** start of INFORMATION SHOWN **

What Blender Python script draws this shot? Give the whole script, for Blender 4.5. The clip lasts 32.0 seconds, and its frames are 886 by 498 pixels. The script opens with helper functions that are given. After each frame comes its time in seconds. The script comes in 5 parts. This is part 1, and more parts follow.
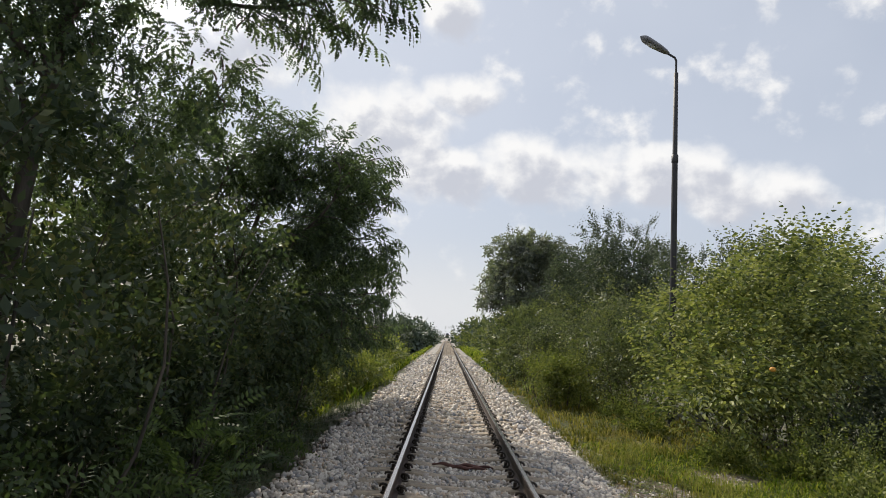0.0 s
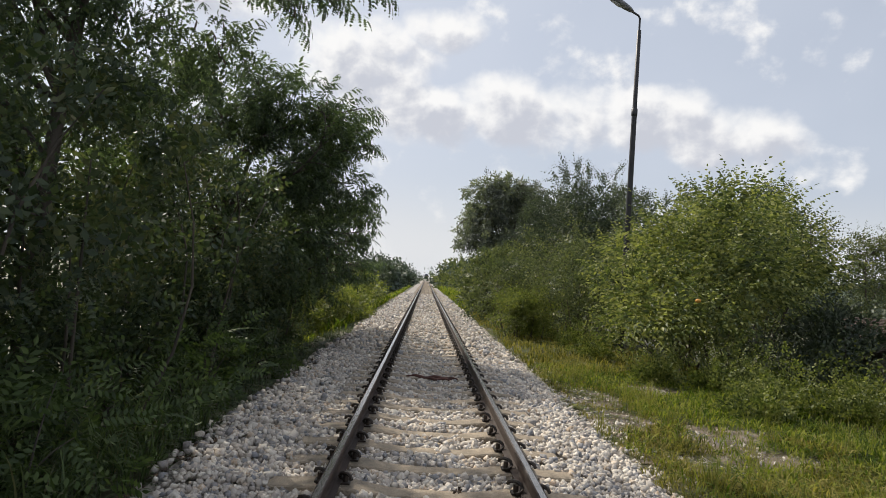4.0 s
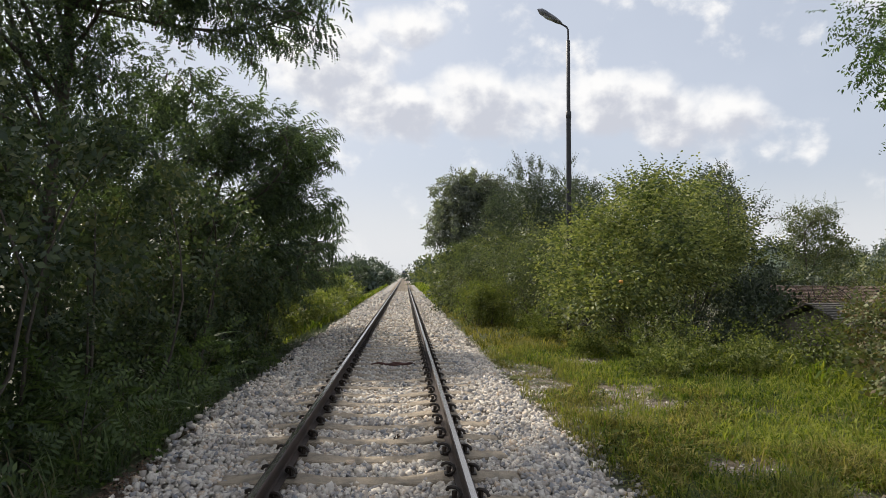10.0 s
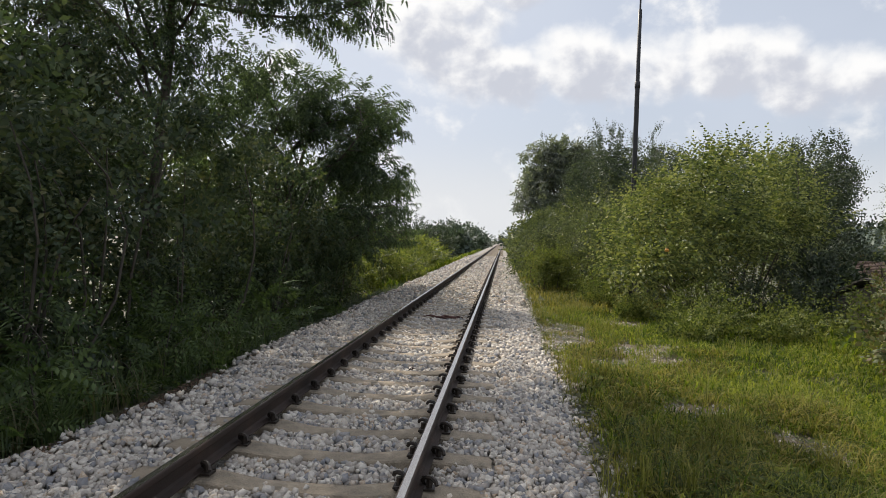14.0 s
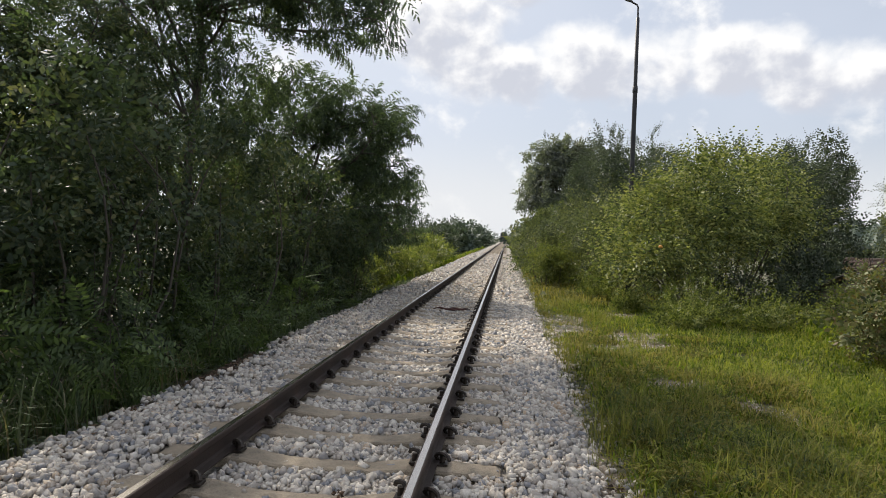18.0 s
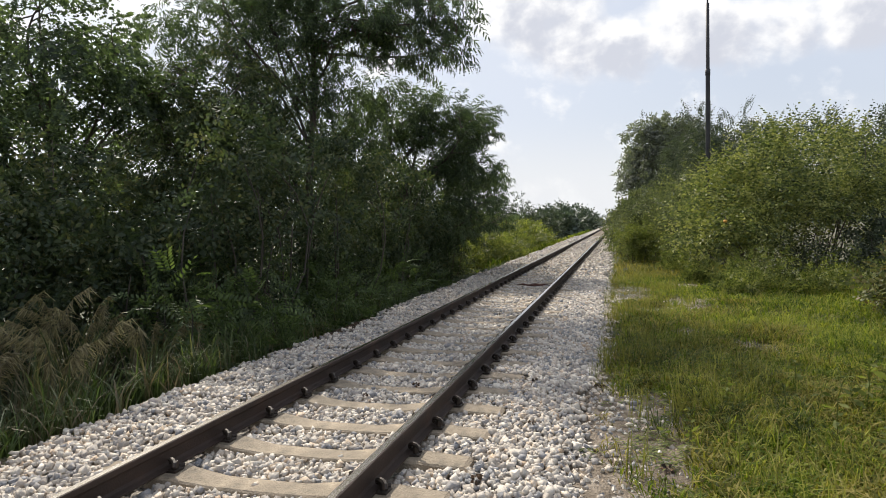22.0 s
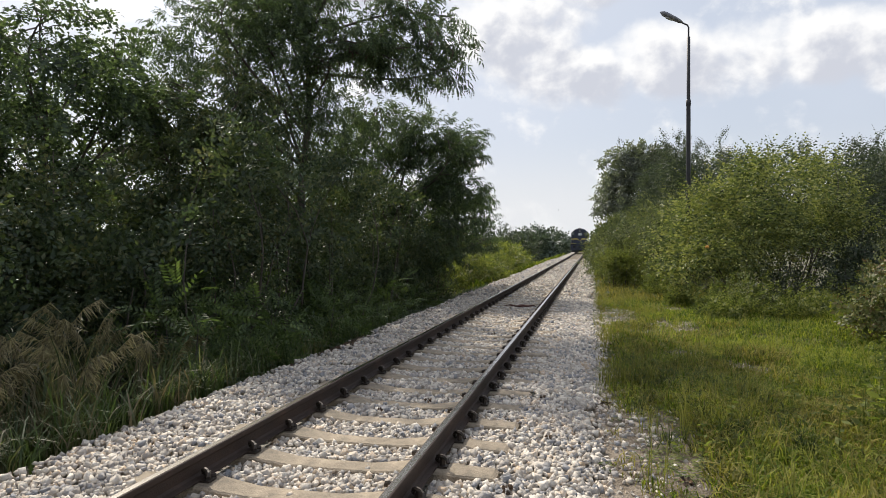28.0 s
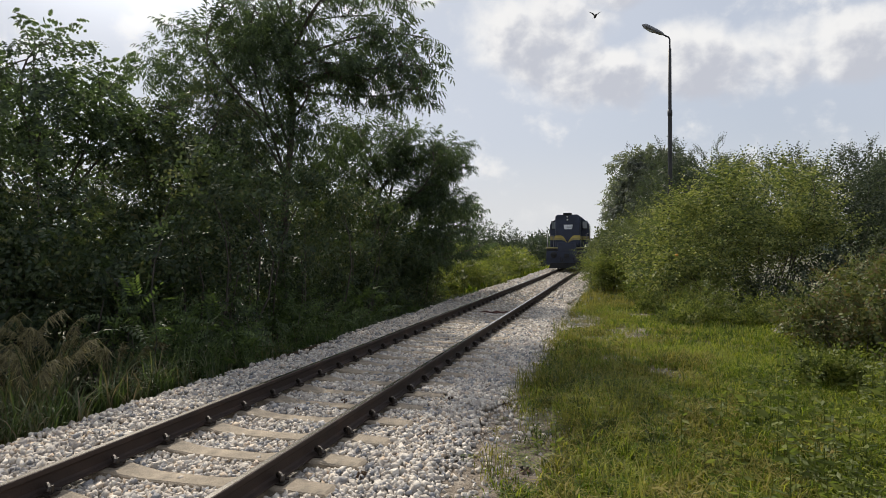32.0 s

** end of INFORMATION SHOWN **

→ **OBJECTIVE**:
Go through the listing above and write it out again exactly, dropping the pictures.

→ **PROBLEM SOLUTION**:
What Blender Python script draws this shot? Give the whole script, for Blender 4.5. The clip lasts 32.0 seconds, and its frames are 886 by 498 pixels. The script opens with helper functions that are given. After each frame comes its time in seconds. The script comes in 5 parts. This is part 1, and more parts follow.
0.0 s
4.0 s
10.0 s
14.0 s
18.0 s
22.0 s
28.0 s
32.0 s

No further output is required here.